Given exercise - Can you transcribe every line exactly and leave the pictures behind?

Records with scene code
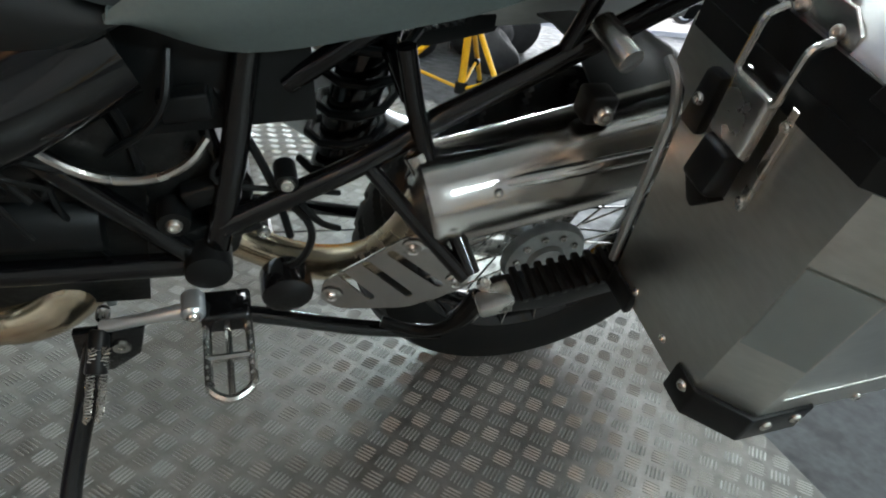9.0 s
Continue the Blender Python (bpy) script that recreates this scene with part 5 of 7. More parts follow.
# embossed model badge as plain bars
def snap(ob, x, z, s):
    """Point and turn on the skin of ob, met from the side s."""
    loc, nor, _, _ = BVHTree.FromPolygons([v.co for v in ob.data.vertices], [p.vertices for p in ob.data.polygons]).ray_cast(Vector((x, s * 0.5, z)), Vector((0, -s, 0)))
    n = nor if nor.y * s > 0 else -nor
    ex = (Vector((1, 0, 0)) - n * n.x).normalized()
    m = Matrix((ex, n, ex.cross(n))).transposed().to_4x4()
    return Matrix.Translation(loc) @ m


for s in (1, -1):
    for x0, strokes in ((0.784, (((-0.008, 0.014), (0.006, 0.013), (0.017, 0.004), (0.017, -0.008), (0.010, -0.014), (0.002, -0.013)), ((0.006, -0.001), (-0.010, 0.000), (-0.012, -0.013), (-0.004, -0.014)))),
                        (0.745, (((-0.014, 0.016), (-0.002, 0.015), (0.012, 0.010), (0.011, 0.001), (0.000, 0.000)), ((-0.004, 0.000), (-0.015, -0.001), (-0.014, -0.012), (-0.002, -0.014)), ((0.004, -0.014), (0.014, -0.015))))):
        for st in strokes:
            pts_ = [snap(tside, x0 + p * 0.95, 1.0935 + q * 0.95 + (0.784 - x0) * 0.1, s) @ Vector((0, -0.0008, 0)) for p, q in st]
            part("badge", tube([tuple(v) for v in pts_], 0.0032, 0.006, 8), BLACK, tside)
    for i, w in enumerate((0.030, 0.0, 0.030, 0.032, 0.032)):
        c = (0.945 - i * 0.0385, 1.143 + 0.0045 * i)
        ring_ = [(u * w / 2 + 0.15 * v, v) for u, v in ((-1, -0.015), (-1, 0.015), (1, 0.015), (1, -0.015))] if w else [(-0.002, -0.015), (0.002, 0.015)]
        part("model_bar", tube([tuple(snap(tank, c[0] + u, c[1] + v, s) @ Vector((0, -0.0010, 0))) for u, v in ring_], 0.0036, 0.008, 6, bool(w)), INK, tank)
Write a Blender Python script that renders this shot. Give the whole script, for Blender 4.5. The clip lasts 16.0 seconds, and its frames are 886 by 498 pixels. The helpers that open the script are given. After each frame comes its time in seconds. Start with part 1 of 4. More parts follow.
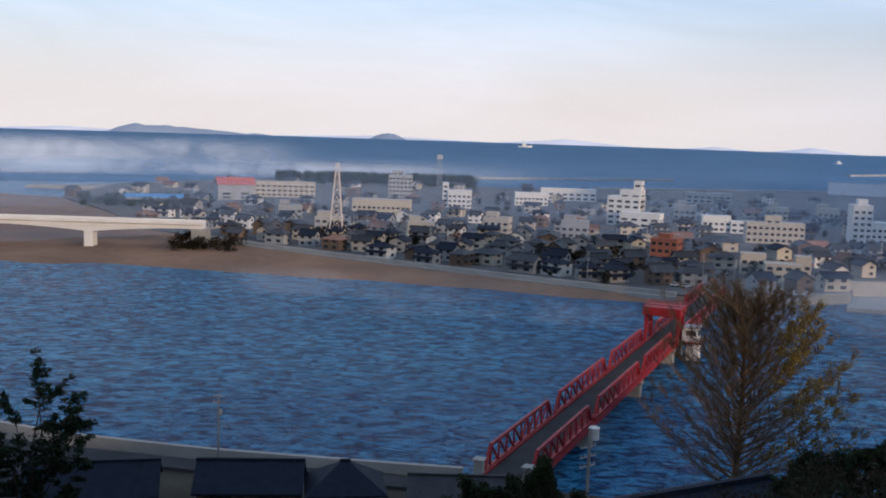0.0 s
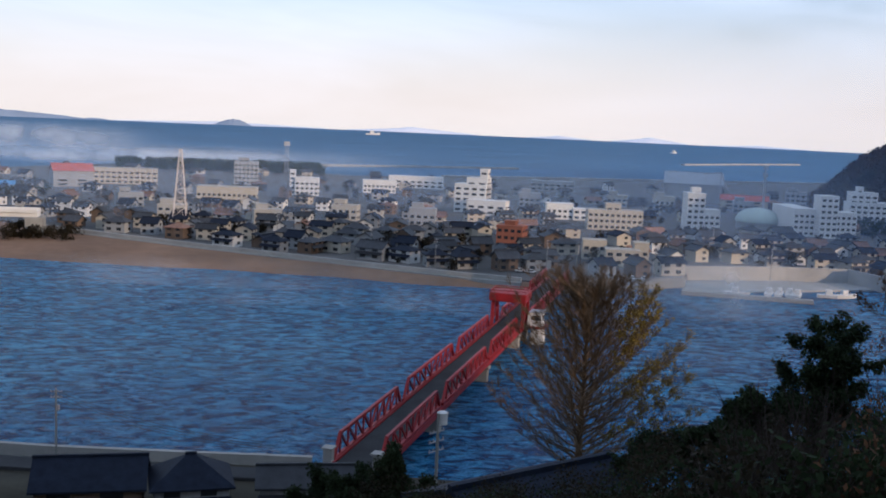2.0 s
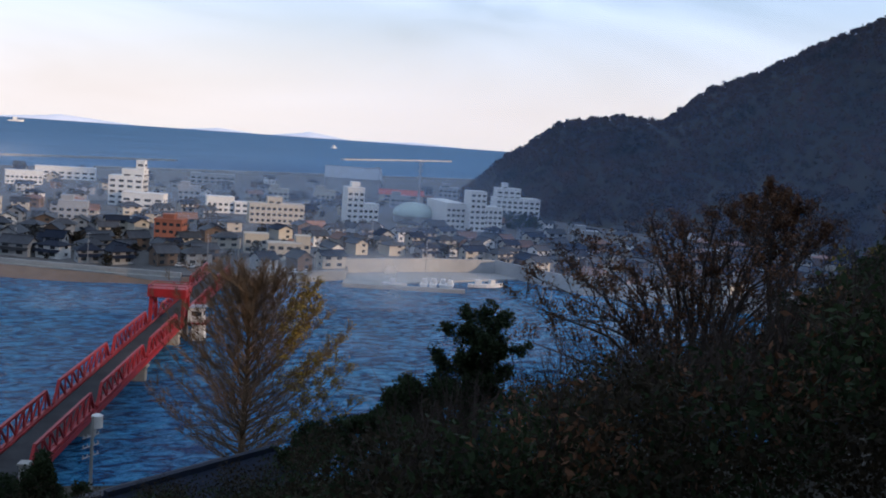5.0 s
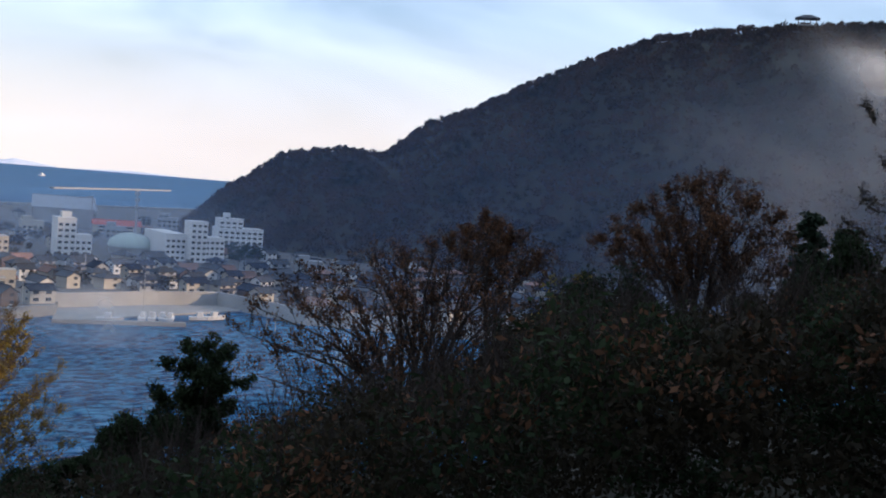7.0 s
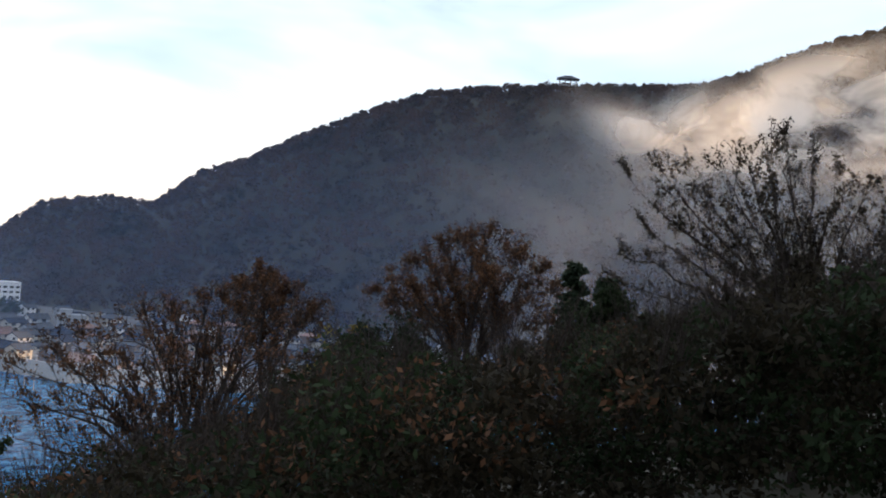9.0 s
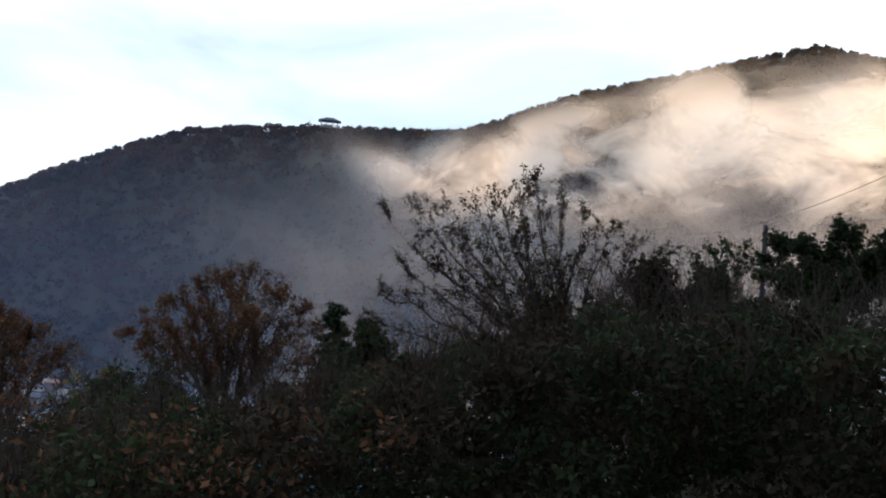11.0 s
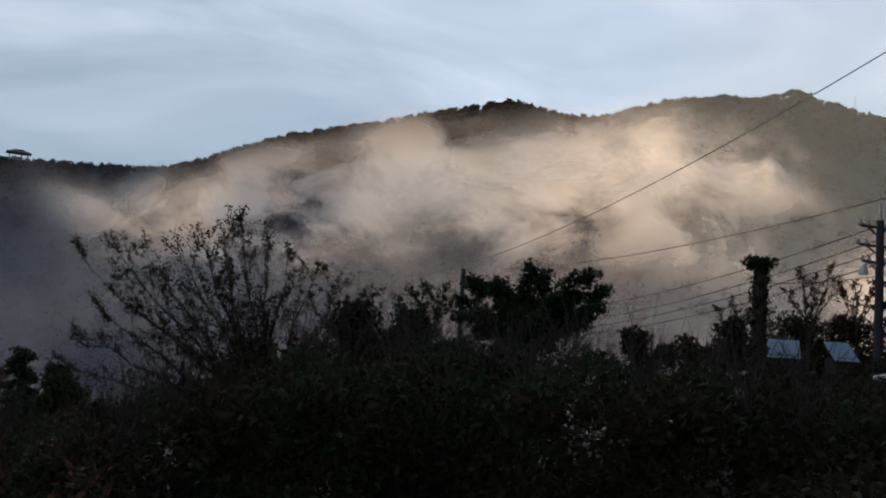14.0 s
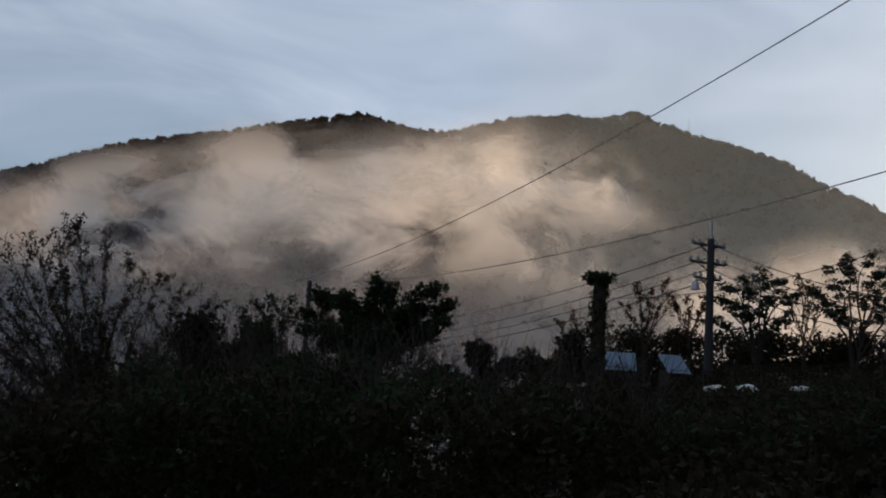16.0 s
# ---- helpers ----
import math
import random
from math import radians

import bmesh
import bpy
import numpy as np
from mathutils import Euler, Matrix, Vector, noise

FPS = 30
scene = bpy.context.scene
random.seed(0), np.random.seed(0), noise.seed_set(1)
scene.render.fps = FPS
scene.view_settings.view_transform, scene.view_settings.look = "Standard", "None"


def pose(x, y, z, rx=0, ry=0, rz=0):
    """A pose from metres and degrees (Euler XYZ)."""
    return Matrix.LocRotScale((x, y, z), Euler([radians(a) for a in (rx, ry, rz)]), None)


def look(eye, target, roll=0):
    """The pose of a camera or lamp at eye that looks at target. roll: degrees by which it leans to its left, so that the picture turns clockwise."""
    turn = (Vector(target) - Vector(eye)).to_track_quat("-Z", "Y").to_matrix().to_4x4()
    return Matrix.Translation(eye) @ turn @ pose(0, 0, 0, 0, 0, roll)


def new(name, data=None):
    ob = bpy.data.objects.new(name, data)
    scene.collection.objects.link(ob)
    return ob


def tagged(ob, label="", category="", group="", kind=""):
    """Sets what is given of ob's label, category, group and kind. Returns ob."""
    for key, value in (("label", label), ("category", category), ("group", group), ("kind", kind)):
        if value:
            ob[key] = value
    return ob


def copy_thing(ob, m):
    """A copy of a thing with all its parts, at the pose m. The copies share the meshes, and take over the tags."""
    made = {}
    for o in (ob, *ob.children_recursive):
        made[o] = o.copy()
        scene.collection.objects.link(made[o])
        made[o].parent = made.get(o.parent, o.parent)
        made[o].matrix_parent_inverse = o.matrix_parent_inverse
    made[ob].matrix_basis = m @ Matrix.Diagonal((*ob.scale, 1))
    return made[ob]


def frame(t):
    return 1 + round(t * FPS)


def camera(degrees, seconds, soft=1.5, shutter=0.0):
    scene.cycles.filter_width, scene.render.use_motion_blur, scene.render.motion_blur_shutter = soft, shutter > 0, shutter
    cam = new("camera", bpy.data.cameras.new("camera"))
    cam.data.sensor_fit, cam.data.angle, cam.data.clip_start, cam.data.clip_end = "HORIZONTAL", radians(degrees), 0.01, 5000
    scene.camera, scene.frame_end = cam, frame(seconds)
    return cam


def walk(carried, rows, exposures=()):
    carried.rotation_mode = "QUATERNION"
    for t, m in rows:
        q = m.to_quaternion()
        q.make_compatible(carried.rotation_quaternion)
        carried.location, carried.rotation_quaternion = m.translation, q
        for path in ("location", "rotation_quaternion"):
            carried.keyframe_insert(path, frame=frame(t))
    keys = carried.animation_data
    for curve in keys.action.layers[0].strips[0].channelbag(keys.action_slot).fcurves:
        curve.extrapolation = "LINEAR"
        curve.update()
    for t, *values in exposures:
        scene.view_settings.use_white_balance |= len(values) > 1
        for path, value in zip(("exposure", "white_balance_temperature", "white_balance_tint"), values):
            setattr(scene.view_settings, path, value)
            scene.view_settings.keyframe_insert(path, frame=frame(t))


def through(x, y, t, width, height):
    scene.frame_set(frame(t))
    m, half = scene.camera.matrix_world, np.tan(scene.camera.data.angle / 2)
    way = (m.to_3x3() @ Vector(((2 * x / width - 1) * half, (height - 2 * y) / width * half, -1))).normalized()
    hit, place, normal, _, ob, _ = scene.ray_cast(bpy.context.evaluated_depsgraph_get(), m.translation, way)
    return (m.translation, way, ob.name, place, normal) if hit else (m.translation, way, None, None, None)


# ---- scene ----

Task answer -
9.0 s
Continue the Blender Python (bpy) script that recreates this scene with part 5 of 7. More parts follow.
# embossed model badge as plain bars
def snap(ob, x, z, s):
    """Point and turn on the skin of ob, met from the side s."""
    loc, nor, _, _ = BVHTree.FromPolygons([v.co for v in ob.data.vertices], [p.vertices for p in ob.data.polygons]).ray_cast(Vector((x, s * 0.5, z)), Vector((0, -s, 0)))
    n = nor if nor.y * s > 0 else -nor
    ex = (Vector((1, 0, 0)) - n * n.x).normalized()
    m = Matrix((ex, n, ex.cross(n))).transposed().to_4x4()
    return Matrix.Translation(loc) @ m


for s in (1, -1):
    for x0, strokes in ((0.784, (((-0.008, 0.014), (0.006, 0.013), (0.017, 0.004), (0.017, -0.008), (0.010, -0.014), (0.002, -0.013)), ((0.006, -0.001), (-0.010, 0.000), (-0.012, -0.013), (-0.004, -0.014)))),
                        (0.745, (((-0.014, 0.016), (-0.002, 0.015), (0.012, 0.010), (0.011, 0.001), (0.000, 0.000)), ((-0.004, 0.000), (-0.015, -0.001), (-0.014, -0.012), (-0.002, -0.014)), ((0.004, -0.014), (0.014, -0.015))))):
        for st in strokes:
            pts_ = [snap(tside, x0 + p * 0.95, 1.0935 + q * 0.95 + (0.784 - x0) * 0.1, s) @ Vector((0, -0.0008, 0)) for p, q in st]
            part("badge", tube([tuple(v) for v in pts_], 0.0032, 0.006, 8), BLACK, tside)
    for i, w in enumerate((0.030, 0.0, 0.030, 0.032, 0.032)):
        c = (0.945 - i * 0.0385, 1.143 + 0.0045 * i)
        ring_ = [(u * w / 2 + 0.15 * v, v) for u, v in ((-1, -0.015), (-1, 0.015), (1, 0.015), (1, -0.015))] if w else [(-0.002, -0.015), (0.002, 0.015)]
        part("model_bar", tube([tuple(snap(tank, c[0] + u, c[1] + v, s) @ Vector((0, -0.0010, 0))) for u, v in ring_], 0.0036, 0.008, 6, bool(w)), INK, tank)
Write a Blender Python script that renders this shot. Give the whole script, for Blender 4.5. The clip lasts 16.0 seconds, and its frames are 886 by 498 pixels. The helpers that open the script are given. After each frame comes its time in seconds. Start with part 1 of 4. More parts follow.
0.0 s
2.0 s
5.0 s
7.0 s
9.0 s
11.0 s
14.0 s
16.0 s
# ---- helpers ----
import math
import random
from math import radians

import bmesh
import bpy
import numpy as np
from mathutils import Euler, Matrix, Vector, noise

FPS = 30
scene = bpy.context.scene
random.seed(0), np.random.seed(0), noise.seed_set(1)
scene.render.fps = FPS
scene.view_settings.view_transform, scene.view_settings.look = "Standard", "None"


def pose(x, y, z, rx=0, ry=0, rz=0):
    """A pose from metres and degrees (Euler XYZ)."""
    return Matrix.LocRotScale((x, y, z), Euler([radians(a) for a in (rx, ry, rz)]), None)


def look(eye, target, roll=0):
    """The pose of a camera or lamp at eye that looks at target. roll: degrees by which it leans to its left, so that the picture turns clockwise."""
    turn = (Vector(target) - Vector(eye)).to_track_quat("-Z", "Y").to_matrix().to_4x4()
    return Matrix.Translation(eye) @ turn @ pose(0, 0, 0, 0, 0, roll)


def new(name, data=None):
    ob = bpy.data.objects.new(name, data)
    scene.collection.objects.link(ob)
    return ob


def tagged(ob, label="", category="", group="", kind=""):
    """Sets what is given of ob's label, category, group and kind. Returns ob."""
    for key, value in (("label", label), ("category", category), ("group", group), ("kind", kind)):
        if value:
            ob[key] = value
    return ob


def copy_thing(ob, m):
    """A copy of a thing with all its parts, at the pose m. The copies share the meshes, and take over the tags."""
    made = {}
    for o in (ob, *ob.children_recursive):
        made[o] = o.copy()
        scene.collection.objects.link(made[o])
        made[o].parent = made.get(o.parent, o.parent)
        made[o].matrix_parent_inverse = o.matrix_parent_inverse
    made[ob].matrix_basis = m @ Matrix.Diagonal((*ob.scale, 1))
    return made[ob]


def frame(t):
    return 1 + round(t * FPS)


def camera(degrees, seconds, soft=1.5, shutter=0.0):
    scene.cycles.filter_width, scene.render.use_motion_blur, scene.render.motion_blur_shutter = soft, shutter > 0, shutter
    cam = new("camera", bpy.data.cameras.new("camera"))
    cam.data.sensor_fit, cam.data.angle, cam.data.clip_start, cam.data.clip_end = "HORIZONTAL", radians(degrees), 0.01, 5000
    scene.camera, scene.frame_end = cam, frame(seconds)
    return cam


def walk(carried, rows, exposures=()):
    carried.rotation_mode = "QUATERNION"
    for t, m in rows:
        q = m.to_quaternion()
        q.make_compatible(carried.rotation_quaternion)
        carried.location, carried.rotation_quaternion = m.translation, q
        for path in ("location", "rotation_quaternion"):
            carried.keyframe_insert(path, frame=frame(t))
    keys = carried.animation_data
    for curve in keys.action.layers[0].strips[0].channelbag(keys.action_slot).fcurves:
        curve.extrapolation = "LINEAR"
        curve.update()
    for t, *values in exposures:
        scene.view_settings.use_white_balance |= len(values) > 1
        for path, value in zip(("exposure", "white_balance_temperature", "white_balance_tint"), values):
            setattr(scene.view_settings, path, value)
            scene.view_settings.keyframe_insert(path, frame=frame(t))


def through(x, y, t, width, height):
    scene.frame_set(frame(t))
    m, half = scene.camera.matrix_world, np.tan(scene.camera.data.angle / 2)
    way = (m.to_3x3() @ Vector(((2 * x / width - 1) * half, (height - 2 * y) / width * half, -1))).normalized()
    hit, place, normal, _, ob, _ = scene.ray_cast(bpy.context.evaluated_depsgraph_get(), m.translation, way)
    return (m.translation, way, ob.name, place, normal) if hit else (m.translation, way, None, None, None)


# ---- scene ----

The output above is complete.